Cosa fare per uscire
dal pantano? Tornare indietro significherebbe regredire al Medioevo e non
avrebbe senso opporre alla cultura della globalizzazione una cultura della
frammentarietà. L'identità perduta si trova altrove. Non nel passato, ma dentro
noi stessi. Le radici non sono nella storia, ma nella nostra patria interiore.
Ed ora che il villaggio globale pone l'una accanto all'altra le culture,
relativizzandole e scivolando nell'omologazione, l'occasione è unica per andare
finalmente alla ricerca dei valori assoluti dentro noi stessi anziché nel mondo
esteriore, dove tutto è nel dominio della relatività.
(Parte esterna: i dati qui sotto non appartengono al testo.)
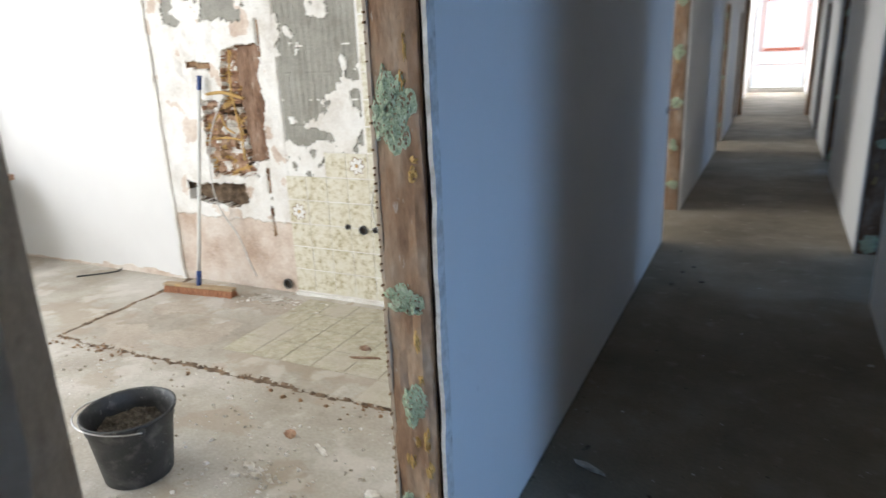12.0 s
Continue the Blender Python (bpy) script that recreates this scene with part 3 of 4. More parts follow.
# ---- sockets and wires ----
def socket(place, normal, wires, label, radius=0.034, scratch=False, material=CABLE):
    """An empty round socket hole in a wall with loose wires. normal: the way the wall faces; wires: points along (normal, sideways, up)."""
    n = Vector(normal)
    side = Vector((0, 0, 1)).cross(n)
    m = Matrix((side, Vector((0, 0, 1)), n)).transposed().to_4x4()
    m.translation = place
    top = tagged(new("wall_socket"), label, "socket", "empty wall sockets")
    top.matrix_world = m
    bpy.context.view_layer.update()
    # no hole is cut: a near-black disc in a rim carries its shade
    bm = bmesh.new()
    outer, inner, floor_ring = [], [], []
    for k in range(28):
        a = 2 * math.pi * k / 28
        r = radius * (1 + 0.16 * fbm(math.cos(a) * 2 + place[1], math.sin(a) * 2) + 0.10 * fbm(math.cos(a) * 7, math.sin(a) * 7 + place[1]))
        outer.append(bm.verts.new((r * 1.1 * math.cos(a), r * 1.1 * math.sin(a), 0.0012)))
        inner.append(bm.verts.new((r * 0.95 * math.cos(a), r * 0.95 * math.sin(a), 0.004)))
        floor_ring.append(bm.verts.new((r * 0.9 * math.cos(a), r * 0.9 * math.sin(a), 0.0015)))
    for a, b in ((outer, inner), (inner, floor_ring)):
        for k in range(28):
            bm.faces.new((a[k], a[(k + 1) % 28], b[(k + 1) % 28], b[k]))
    bm.faces.new(floor_ring)
    bm.transform(m)
    part("box", bm, DARK, top)
    if scratch:
        bm = bmesh.new()
        box(bm, -radius * 1.3, radius * 1.15, -radius * 1.5, radius * 1.5, 0.0002, 0.0009)
        bm.transform(m)
        part("plaster_patch", bm, SCRAPED_AND_SHADE, top, "grey scraped plaster square")
    for i, w in enumerate(wires):
        bm = bmesh.new()
        tube(bm, [m @ Vector((s, u, d)) for d, s, u in w], 0.0016, 6, 6)
        part("wire", bm, material if i % 2 == 0 else BLUE_WIRE, top, smooth=True)
    return top


socket((XL, 3.593, 1.023), (1, 0, 0), [[(0.0, -0.01, 0), (0.03, 0.02, -0.02), (0.045, 0.05, -0.015), (0.05, 0.075, 0.0)], [(0.0, 0.01, 0.02), (0.02, 0.01, 0.04), (0.015, 0.0, 0.055)], [(0, 0.0, -0.01), (0.035, 0.03, -0.03), (0.04, 0.06, -0.03)], [(0, 0.01, 0.0), (0.03, 0.04, -0.022), (0.035, 0.08, -0.012)]], "empty socket hole with dark wires in a plasterboard wall", 0.032)
socket((XL, 8.0, 1.035), (1, 0, 0), [[(0.0, 0.01, 0.01), (0.025, 0.02, 0.005), (0.03, 0.035, -0.025), (0.028, 0.04, -0.055)], [(0, 0.0, -0.02), (0.02, 0.01, -0.04), (0.025, 0.012, -0.07), (0.03, 0.025, -0.095)], [(0, 0.01, -0.02), (0.02, 0.02, -0.03), (0.025, 0.022, -0.06), (0.03, 0.035, -0.085)]], "ragged socket hole with drooping black wires beside a doorway", 0.027)
socket((XL, 13.0, 1.05), (1, 0, 0), [[(0, 0, 0.01), (0.04, 0.03, 0.03), (0.07, 0.07, 0.06)], [(0, 0, 0), (0.05, 0.03, 0.0), (0.08, 0.08, 0.0)], [(0, 0, -0.01), (0.04, 0.03, -0.03), (0.07, 0.06, -0.07)]], "small socket hole with stiff splayed wires", 0.03)
socket((XR, 4.49, 1.06), (-1, 0, 0), [[(0, 0, 0.01), (0.03, 0.01, 0.03), (0.06, 0.03, 0.035), (0.065, 0.05, 0.02)], [(0, 0, -0.01), (0.025, 0.015, -0.02), (0.045, 0.03, -0.04)], [(0, 0, 0.0), (0.03, 0.0, 0.015), (0.05, 0.02, 0.02)]], "socket slit with two curled wires in a white wall", 0.016)
socket((0.114, 2.14, 1.325), (-1, 0, 0), [[(0, 0, 0), (0.010, 0.008, -0.01), (0.012, 0.008, -0.02)]], "dark empty socket hole in a white wall", 0.027, True)
socket((-1.833, 5.82, 0.578), (0, -1, 0), [[(0, 0, 0.0), (0.02, 0.0, -0.01), (0.02, -0.012, -0.05)]], "round empty socket hole in the cream room wall", 0.034)
socket((xr(11.95), 11.95, 1.05), (-1, 0, 0), [[(0, 0, 0), (0.04, 0.0, 0.01), (0.06, -0.02, 0.02)], [(0, 0, 0), (0.04, 0.0, -0.02)]], "small socket hole with short wires by a far doorway", 0.02)
socket((xr(16.3), 16.3, 1.05), (-1, 0, 0), [[(0, 0, 0), (0.04, 0.0, 0.01), (0.06, -0.02, 0.02)]], "small socket hole with a short wire further along", 0.02)

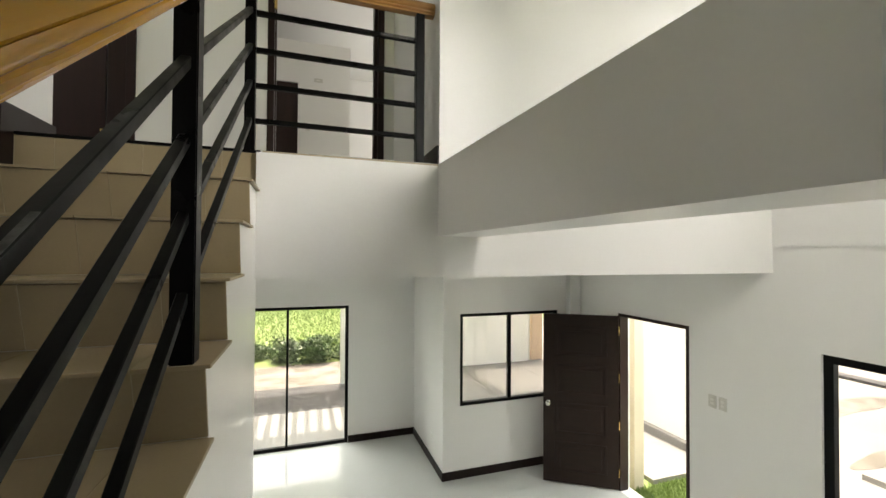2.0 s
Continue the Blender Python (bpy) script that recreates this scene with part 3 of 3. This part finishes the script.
slab("door_step", (EAST + T, 0.45, GROUND - 0.1), (5.45, 1.25, GROUND + 0.075), CONCRETE, "pale concrete door step")
slab("yard", (6.66, 0.41, GROUND - 0.1), (13.0, 14.0, GROUND + 0.045), CONCRETE, "pale sunlit concrete yard beyond the wall")
slab("carport_apron", (6.41, 5.21, GROUND - 0.1), (6.655, 14.0, GROUND + 0.045), CONCRETE, "pale concrete edge between carport and yard")
slab("driveway", (4.88, -9.0, GROUND - 0.1), (13.0, 0.4, GROUND + 0.045), CONCRETE, "pale sunlit concrete driveway")
slab("far_road", (13.45, -9.0, GROUND - 0.1), (24.0, 14.0, GROUND + 0.045), CONCRETE, "pale sunlit concrete road beyond the yard")
slab("far_path", (1.6, 21.5, GROUND - 0.1), (14.0, 26.0, GROUND + 0.20), CONCRETE, "pale concrete path beyond the grass field")
slab("road_kerb", (7.9, -9.0, GROUND - 0.1), (8.05, 1.0, GROUND + 0.12), CONCRETE, "low concrete kerb across the driveway", "kerb")
slab("far_kerb", (13.05, -9.0, GROUND - 0.1), (13.4, 14.0, GROUND + 0.10), GRAVEL, "grey kerb strip between yard and road", "kerb")
slab("side_wall", (6.5, 1.75, GROUND), (6.65, 5.2, -0.95), WALL, "white sunlit perimeter wall", "wall")
slab("wall_plinth", (6.40, 1.75, GROUND), (6.499, 5.19, GROUND + 0.17), CONCRETE, "grey concrete strip at the foot of the perimeter wall", "plinth")
slab("back_wall", (3.0, 7.45, GROUND), (6.9, 7.6, GROUND + 1.35), WALL, "white painted low wall behind the carport", "wall")
slab("carport_post", (7.03, 7.5, GROUND), (7.36, 7.8, -0.75), PEACH, "peach painted carport post", "post")
slab("carport_roof", (3.0, BAY_Y + T, -0.60), (5.28, 8.3, -0.50), CEILING, "solid carport roof over the grey floor", "roof")
slab("carport_roof", (5.29, 4.8, -0.60), (6.9, 6.3, -0.50), CEILING, "solid carport roof over the grey floor", "roof")
slab("entrance_post", (5.02, 1.74, GROUND), (5.17, 1.90, -0.75), YELLOW, "cream painted entrance post", "post")
slab("terrace_post", (1.96, 6.98, GROUND), (2.08, 7.10, -0.74), WALL, "white terrace post", "post")
slab("terrace_beam", (-1.5, 7.0, -0.735), (2.98, 7.75, -0.45), CEILING, "white beam at the edge of the terrace shade", "beam")
pipe = thing("downpipe", (6.96, 7.56, GROUND), "slim white downpipe beside the peach post", "pipe")
bm = bmesh.new()
bmesh.ops.create_cone(bm, cap_ends=True, segments=14, radius1=0.035, radius2=0.035, depth=2.5, matrix=Matrix.Translation((0, 0, 1.27)))
part("pipe", bm, PLATE, pipe, smooth=True)

baseboard((1.0961, 3.736, 0.0), (1.80, 3.7495, 0.10))
baseboard((1.80, 5.686, 0.0), (4.2, 5.6995, 0.10))

# slatted shades over terrace and carport
shade = thing("slatted_shade", (0, 0, 0), "white slatted sun shade above the terrace", "pergola")
for i in range(22):
    x = -1.4 + i * 0.2
    boxed("slat", (x, 4.1, -0.72), (x + 0.075, 6.995, -0.60), CEILING, shade, 0.004)
shade = thing("slatted_shade", (0, 0, 0), "white slatted sun shade at the edge of the carport", "pergola")
for i in range(9):
    y = 6.36 + i * 0.22
    boxed("slat", (5.29, y, -0.62), (6.9, y + 0.10, -0.50), CEILING, shade, 0.004)


def leaves(name, centres, count, size, mat, parent, seed, flat=0.6):
    """A crown of many small pointed leaves scattered in clumps."""
    rng = np.random.default_rng(seed)
    cs = np.array([c[:3] for c in centres])
    rs = np.array([c[3] for c in centres])
    pick = rng.integers(0, len(cs), count)
    d = rng.normal(size=(count, 3))
    d /= np.linalg.norm(d, axis=1)[:, None]
    p = cs[pick] + d * (rs[pick] * rng.uniform(0.35, 1.0, count) ** 0.6)[:, None] * np.array([1, 1, flat + 0.25])
    u = rng.normal(size=(count, 3))
    u[:, 2] *= 0.6
    u /= np.linalg.norm(u, axis=1)[:, None]
    w = np.cross(u, rng.normal(size=(count, 3)))
    w /= np.linalg.norm(w, axis=1)[:, None]
    s = size * rng.uniform(0.55, 1.3, count)[:, None]
    v = np.stack([p - u * s, p + w * s * 0.42, p + u * s, p - w * s * 0.42], 1).reshape(-1, 3)
    me = bpy.data.meshes.new(name)
    me.from_pydata(v.tolist(), [], np.arange(count * 4).reshape(-1, 4).tolist())
    me.materials.append(mat)
    ob = new(name, me)
    ob.parent = parent
    return ob


def limb(bm, a, c, r0, r1, seed, bends=5):
    rng = random.Random(seed)
    a, c = Vector(a), Vector(c)
    rings = []
    for i in range(bends + 1):
        t = i / bends
        p = a.lerp(c, t) + Vector((rng.uniform(-1, 1), rng.uniform(-1, 1), 0)) * 0.06 * (c - a).length * math.sin(math.pi * t)
        r = r0 + (r1 - r0) * t
        rings.append([p + Vector((r * math.cos(q * math.pi / 4), r * math.sin(q * math.pi / 4), 0)) for q in range(8)])
    loft(bm, rings)


def tree(place, height, spread, seed, count, label, low=0.28, lean=None):
    rng = random.Random(seed)
    t = thing("tree", place, label, "tree", "trees beyond the house")
    bm = bmesh.new()
    top = lean or (rng.uniform(-0.3, 0.3), rng.uniform(-0.3, 0.3))
    limb(bm, (0, 0, 0), (*top, height * 0.55), 0.17, 0.10, seed)
    centres = []
    for i in range(16):
        a = i * 2.4 + rng.uniform(-0.4, 0.4)
        z0 = height * rng.uniform(low, 0.55)
        r = spread * rng.uniform(0.45, 1.0)
        tip = (r * math.cos(a), r * math.sin(a), min(height, z0 + height * rng.uniform(0.05, 0.42)))
        up = z0 * 0.9 / (height * 0.55)
        limb(bm, (top[0] * up, top[1] * up, z0 * 0.9), tip, 0.045, 0.012, seed + i)
        for q in range(4):
            centres.append((tip[0] * (0.55 + 0.16 * q) + rng.uniform(-0.5, 0.5), tip[1] * (0.55 + 0.16 * q) + rng.uniform(-0.5, 0.5), tip[2] - 0.3 + rng.uniform(-0.8, 0.5), rng.uniform(0.3, 0.8)))
    part("trunk", bm, BARK, t, "pale grey-brown trunk and limbs", True)
    leaves("crown", centres, int(count * 1.7), 0.056, LEAF, t, seed)
    return t


tree((9.8, -0.6, GROUND), 8.6, 2.8, 11, 19000, "leafy green tree with a pale forked trunk", 0.46, (0.1, -1.05))
tree((12.5, 1.6, GROUND), 8.2, 3.0, 12, 15000, "leafy green tree behind the driveway")
tree((12.2, -4.4, GROUND), 6.6, 2.8, 13, 14000, "leafy green tree beside the driveway")
tree((14.0, -1.0, GROUND), 8.0, 3.0, 16, 15000, "tall leafy green tree behind the others")
tree((11.6, 0.9, GROUND), 5.4, 2.2, 21, 17000, "low leafy green tree at the edge of the driveway", 0.46)
tree((11.4, -3.0, GROUND), 5.4, 2.3, 22, 17000, "low leafy green tree at the edge of the driveway", 0.40)
tree((8.2, -6.2, GROUND), 4.3, 2.2, 23, 17000, "low leafy green tree south of the house")
tree((9.5, -8.5, GROUND), 5.4, 2.4, 14, 16000, "leafy green tree south of the house")
tree((6.2, -10.5, GROUND), 5.0, 2.6, 15, 16000, "leafy green tree south of the house")

for n, (x, y, r) in enumerate(((0.2, 9.6, 0.55), (1.2, 9.3, 0.6), (2.1, 9.7, 0.55), (3.0, 9.3, 0.5), (-0.8, 9.5, 0.6))):
    bush = thing("bush", (x, y, GROUND), "dense green bush at the edge of the grass", "bush", "bushes behind the terrace")
    rng = random.Random(40 + n)
    leaves("foliage", [(rng.uniform(-0.6, 0.6), rng.uniform(-0.4, 0.4), rng.uniform(0.15, 0.5), rng.uniform(0.2, 0.4)) for _ in range(12)], 3200, 0.05, BUSH, bush, 50 + n)


def grass_tufts(name, x0, x1, y0, y1, count, size, seed, label):
    rng = np.random.default_rng(seed)
    p = np.stack([rng.uniform(x0, x1, count), rng.uniform(y0, y1, count), np.full(count, GROUND)], 1)
    a = rng.uniform(0, 6.28, count)
    w = np.stack([np.cos(a), np.sin(a), np.zeros(count)], 1) * size * 0.10
    tip = p + np.stack([rng.normal(0, 0.35, count), rng.normal(0, 0.35, count), rng.uniform(0.5, 1.1, count)], 1) * size
    v = np.stack([p - w, p + w, tip], 1).reshape(-1, 3)
    me = bpy.data.meshes.new(name)
    me.from_pydata(v.tolist(), [], np.arange(count * 3).reshape(-1, 3).tolist())
    me.materials.append(GRASS)
    return tagged(new(name, me), label, "grass", kind="stuff")


grass_tufts("grass", -4.0, 8.0, 9.8, 21.4, 34000, 0.12, 61, "bright green grass field")
grass_tufts("grass_strip", EAST + T + 0.02, 6.48, 1.28, 1.74, 5000, 0.07, 62, "short green lawn strip by the front door")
Indispensabile dunque porsi
sulle tracce dell'individuale essenza, di quel pensiero che ci pensa, dal quale
siamo pensati, che non è Dio, ma il nostro stesso pensiero extracorporeo al di
fuori degli schemi, ligio ai principi universali.
Il Grande Artefice sta
aldilà dell'aldilà dell'aldilà. Egli è implicito, non esplicito, nell'opera
creata. Come tale non va nominato invano,
ma va messo direttamente in pratica nell'azione quotidiana, attivando quel
dialogo con noi stessi che non è monologo, ma fondamento dell'intera
conversazione universale. I filosofi pensano che la ragione, da sola, possa
bastare, ma, chiusa in se stessa, la ragione piomba in un sonno mortale.
Necessario allora rafforzare la visione prelogica ed animistica del mitopoieta
e dello sciamano - come per altri versi dell'incorrotto fanciullo - divenendo adulti
senza adulterarci e lasciando felicemente crescere il bambino che è in noi. Non
è rimpianto per una scomparsa età dell'oro, non è nostalgia del passato, bensì riscoperta
di facoltà della mente cadute in oblio, riconquista di archetipi posti fra
parentesi ma pur sempre a nostra portata di mano.